Picture the scene. We open on a young Rattata - not one of those daft ones with the moustache, a proper one. It’s scared, frail, and just gasping after taking its first breath in its parents arms. Your arms, because you’re going to be Mama or Papa Raticate. You start out in your little house inside a tree on Route Two, where you have to go and fetch berries and seeds and whatever else Rattatas eat to help your young’un Junior grow big and strong. You chat to the Raticates in the tree next door, you have an ongoing feud with a nearby Nidoran, and you flirt with Seedot - it doesn’t go any further than that because you’ve got to put your kids first, and Seedot doesn’t want that kind of commitment. You know how it is.

Eventually, your child is strong enough that they can wander outside of the tree… and some ten year old punk with a runny nose siccs a Froakie on them and steals your baby away from you. It’s the day you’ve always feared - and it’s here. Now, you need to take your weak little Route Two self, pack up your tree, wave goodbye to Seedot, and cross the hazardous terrain of the entire region to get your kid back.

You’ll need to fight off other Pokemon who don’t want you in their territory, find new resting spots to recover, and protect yourself from trainers who either want to capture you or use you as fodder to train their ‘mons. Back on Route Two, you were far too mighty for anyone to give you trouble, but once you start to wander further afield, you realise that you’re small time. But you cannot give up. This is your child we’re talking about - you actually have a reason to keep going beyond the usual ‘I wanna win!’ drive of the regular antagonists.

via: pokemon.wikia.com

Seeing everything from a Raticate’s point of view also allows the game to reinvent itself. It could still be in one of the old regions, even the original layout, but by dropping the eye level down and forcing you to deal with the rocks and the trees and the grass in a much more direct way, the setting becomes fresh. How does a Raticate cross the ocean? Does it hitch a ride on a Lapras? And how do you know where to go; are you constantly following the trail of the gyms, hoping to find friendly Pokemon ready to give you directions instead of vicious beasts looking to rip your face off because you’re on the wrong side of the tracks? The danger is so much more immediate, the stakes so much higher, and the tried-and-tested formula suddenly feels fresh once again.

And then, as with all the other games, you make it to the Elite Four. Except where usually this arrival is soaked in glory and anticipation, your final victory just inches away from you, things are now tinged with despair. You’ve reached the end of your journey, and still, you have not found your child. You’ve run out of road.

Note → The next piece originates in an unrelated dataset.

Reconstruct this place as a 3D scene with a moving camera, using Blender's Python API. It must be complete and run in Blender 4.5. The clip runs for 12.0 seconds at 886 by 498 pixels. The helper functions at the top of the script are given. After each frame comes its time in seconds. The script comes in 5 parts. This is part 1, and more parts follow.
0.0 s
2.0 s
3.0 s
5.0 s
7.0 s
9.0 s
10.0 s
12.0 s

Then suddenly, you hear a cry. You’d know that cry anywhere. It’s Junior! You race off in the direction, trying to avoid the mass of trainers and event organisers trying to grab you, kick you, or toss you out of the building. That’s when you see it. Junior is fighting in the Pokemon League; and they’re winning. That ten year old is still some punk kid, but they’ve got nicer clothes, they’ve brushed their hair, and their nose isn’t so runny anymore. That Froakie is now a Greninja, and little Junior is not so little - it's a Raticate, just like you. Everyone is cheering for Junior! You were lost without your child, but it seems without you, Junior found their place in the world. They were always destined to be a champion, and you? Well, I guess you’d better head back home.

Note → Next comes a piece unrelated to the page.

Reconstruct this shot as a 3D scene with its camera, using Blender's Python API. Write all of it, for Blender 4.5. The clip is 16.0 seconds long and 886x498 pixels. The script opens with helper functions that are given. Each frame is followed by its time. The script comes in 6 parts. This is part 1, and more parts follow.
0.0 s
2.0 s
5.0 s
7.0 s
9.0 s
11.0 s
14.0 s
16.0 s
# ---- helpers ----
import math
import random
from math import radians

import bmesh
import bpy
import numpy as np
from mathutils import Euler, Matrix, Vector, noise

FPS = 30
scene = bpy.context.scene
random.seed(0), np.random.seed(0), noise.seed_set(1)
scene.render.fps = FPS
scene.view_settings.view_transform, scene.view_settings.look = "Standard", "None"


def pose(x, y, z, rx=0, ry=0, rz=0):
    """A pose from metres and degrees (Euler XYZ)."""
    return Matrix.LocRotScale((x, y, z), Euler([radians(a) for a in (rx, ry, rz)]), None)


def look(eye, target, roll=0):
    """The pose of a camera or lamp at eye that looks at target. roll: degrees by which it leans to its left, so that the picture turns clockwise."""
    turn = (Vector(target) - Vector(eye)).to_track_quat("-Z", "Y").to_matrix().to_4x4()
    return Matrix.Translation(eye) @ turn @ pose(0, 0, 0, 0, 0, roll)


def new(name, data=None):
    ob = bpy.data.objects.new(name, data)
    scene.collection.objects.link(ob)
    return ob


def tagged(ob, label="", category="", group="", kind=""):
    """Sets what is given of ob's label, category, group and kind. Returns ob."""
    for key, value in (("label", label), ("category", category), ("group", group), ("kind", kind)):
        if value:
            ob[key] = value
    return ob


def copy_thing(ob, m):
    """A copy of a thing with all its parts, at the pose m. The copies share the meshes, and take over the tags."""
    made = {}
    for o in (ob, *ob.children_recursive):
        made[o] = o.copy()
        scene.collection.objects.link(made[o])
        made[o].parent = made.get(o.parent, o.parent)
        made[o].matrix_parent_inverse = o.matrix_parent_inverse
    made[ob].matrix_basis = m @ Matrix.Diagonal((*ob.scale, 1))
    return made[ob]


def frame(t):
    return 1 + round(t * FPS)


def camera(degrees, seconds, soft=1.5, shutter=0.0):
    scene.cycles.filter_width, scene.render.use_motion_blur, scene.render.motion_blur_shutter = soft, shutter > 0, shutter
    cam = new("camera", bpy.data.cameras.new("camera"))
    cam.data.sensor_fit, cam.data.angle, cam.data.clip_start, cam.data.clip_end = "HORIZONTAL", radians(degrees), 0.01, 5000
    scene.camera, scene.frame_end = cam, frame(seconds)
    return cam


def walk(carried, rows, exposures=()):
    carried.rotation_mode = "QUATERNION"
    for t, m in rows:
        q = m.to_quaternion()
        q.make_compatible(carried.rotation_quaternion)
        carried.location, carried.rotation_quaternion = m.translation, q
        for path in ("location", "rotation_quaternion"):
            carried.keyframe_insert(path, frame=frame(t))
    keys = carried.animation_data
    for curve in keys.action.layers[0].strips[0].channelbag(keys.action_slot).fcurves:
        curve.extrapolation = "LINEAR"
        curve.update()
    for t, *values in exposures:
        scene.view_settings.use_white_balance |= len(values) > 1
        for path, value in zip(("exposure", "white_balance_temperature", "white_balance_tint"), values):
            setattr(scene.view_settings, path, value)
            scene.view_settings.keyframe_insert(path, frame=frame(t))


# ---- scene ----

Raticate jumping in Pokemon

Maybe Junior sees you and comes running over, maybe they don’t. Maybe it’s a bittersweet tale of parental sacrifice and how loss changes us. Maybe, for once, it’s a Pokemon game where the theme isn’t carried entirely by the villains who just get defeated anyway. Perhaps how Junior reacts to you depends on choices you’ve made earlier in the game, on how much you’ve changed, on how much of yourself you’ve given to the cause. Maybe I don’t want to spoil it, or maybe I just haven’t figured it out yet. Who knows?

All I know is that this is definitely the direction the next Pokemon game needs to go in, and if it doesn’t, I’ll be taking my treatment over to Pixar to get this thing made.